───── COLLECTED MATERIAL ─────
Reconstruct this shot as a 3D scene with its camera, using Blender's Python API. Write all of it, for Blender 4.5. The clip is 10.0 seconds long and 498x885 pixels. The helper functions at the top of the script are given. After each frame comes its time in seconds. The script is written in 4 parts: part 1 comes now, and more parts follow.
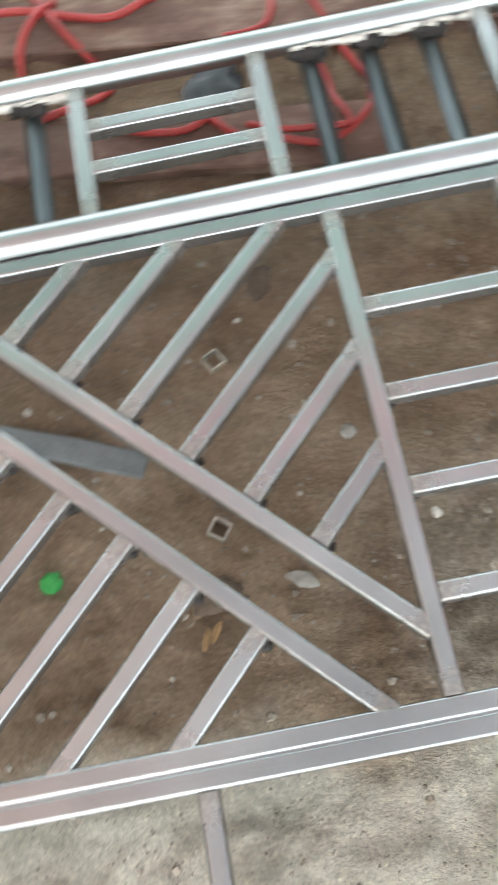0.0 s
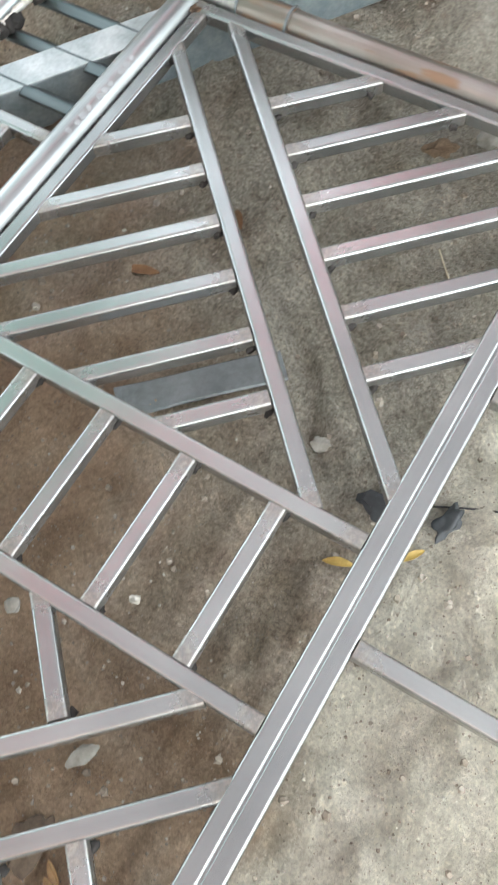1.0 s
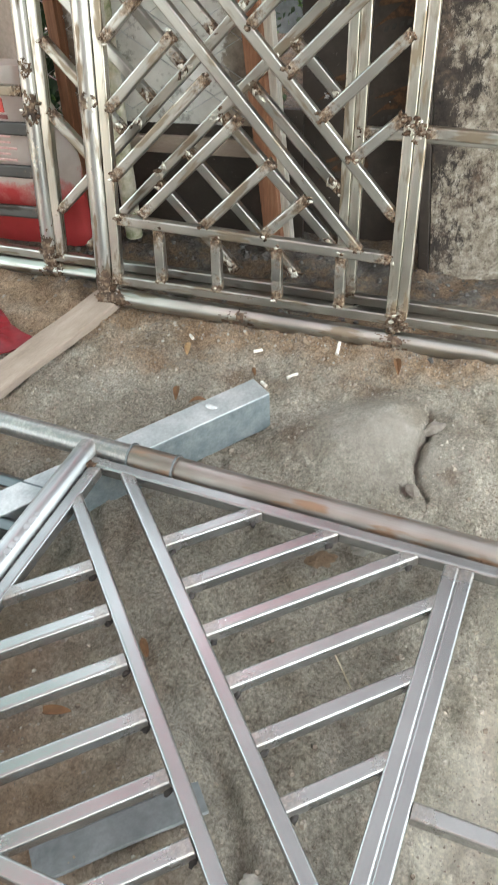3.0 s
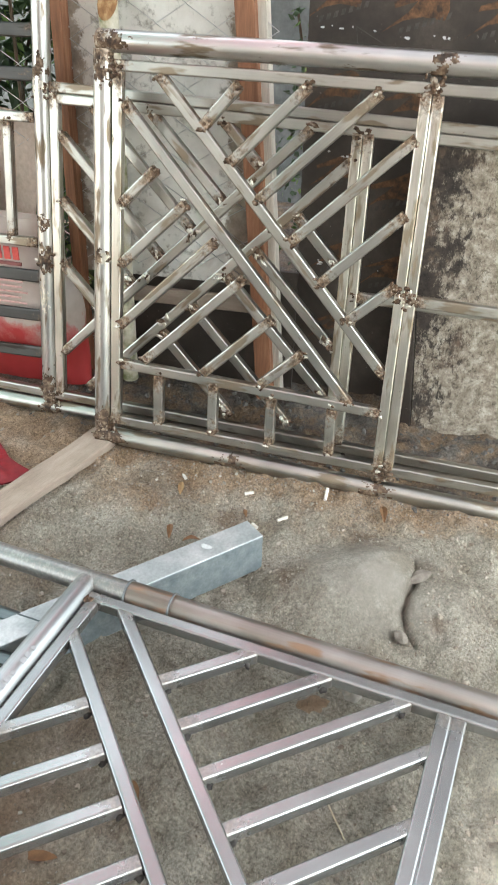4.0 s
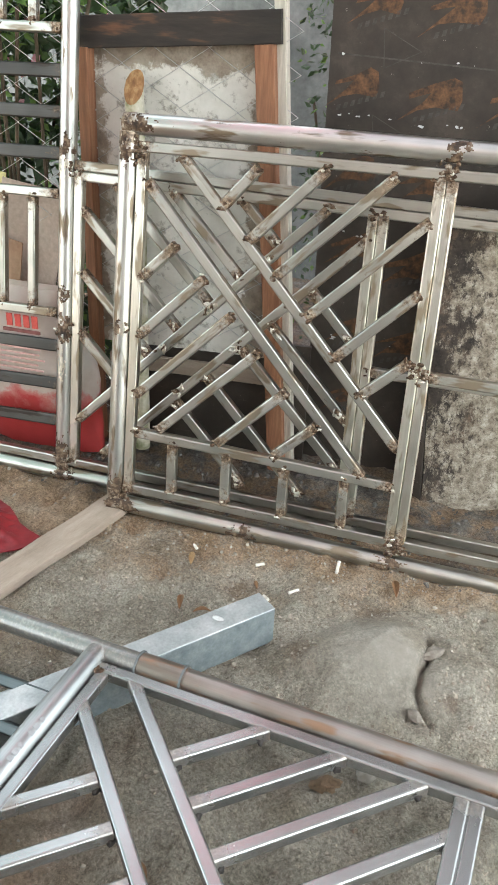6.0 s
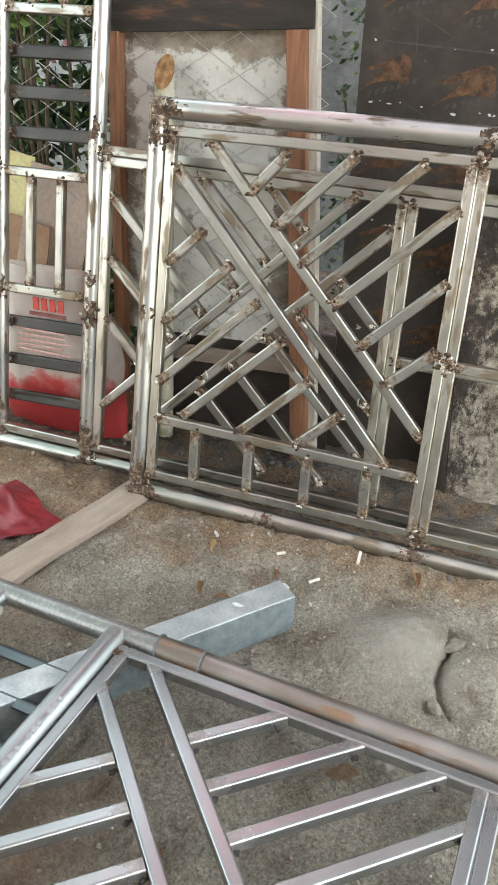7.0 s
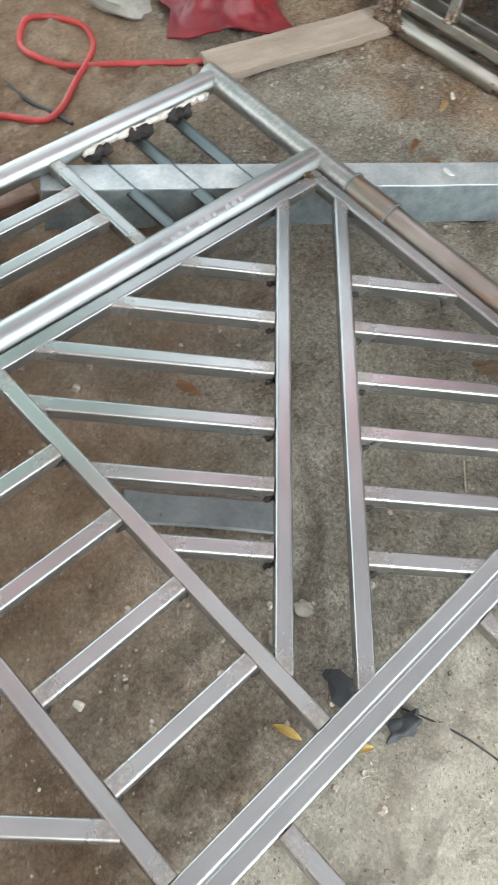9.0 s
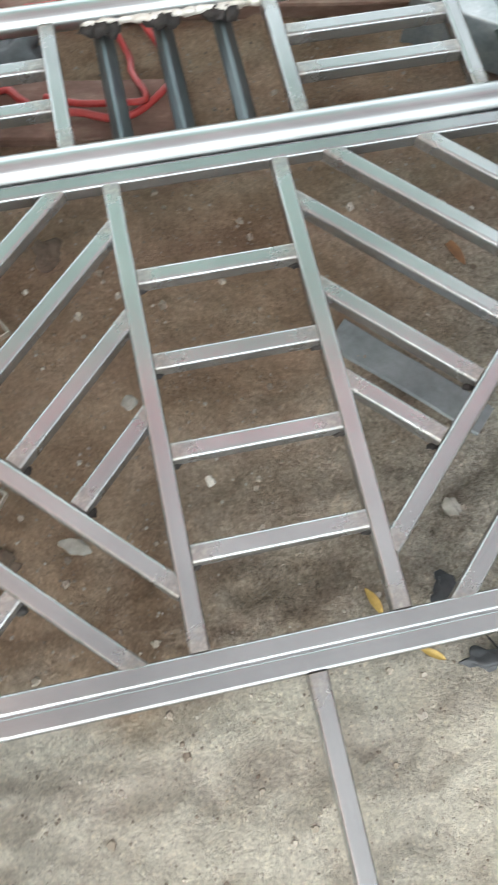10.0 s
─────
■ SET EXERCISE
Set down all the data again exactly as above, pictures excluded.

■ OUTPUT BELOW
Reconstruct this shot as a 3D scene with its camera, using Blender's Python API. Write all of it, for Blender 4.5. The clip is 10.0 seconds long and 498x885 pixels. The helper functions at the top of the script are given. After each frame comes its time in seconds. The script is written in 4 parts: part 1 comes now, and more parts follow.
0.0 s
1.0 s
3.0 s
4.0 s
6.0 s
7.0 s
9.0 s
10.0 s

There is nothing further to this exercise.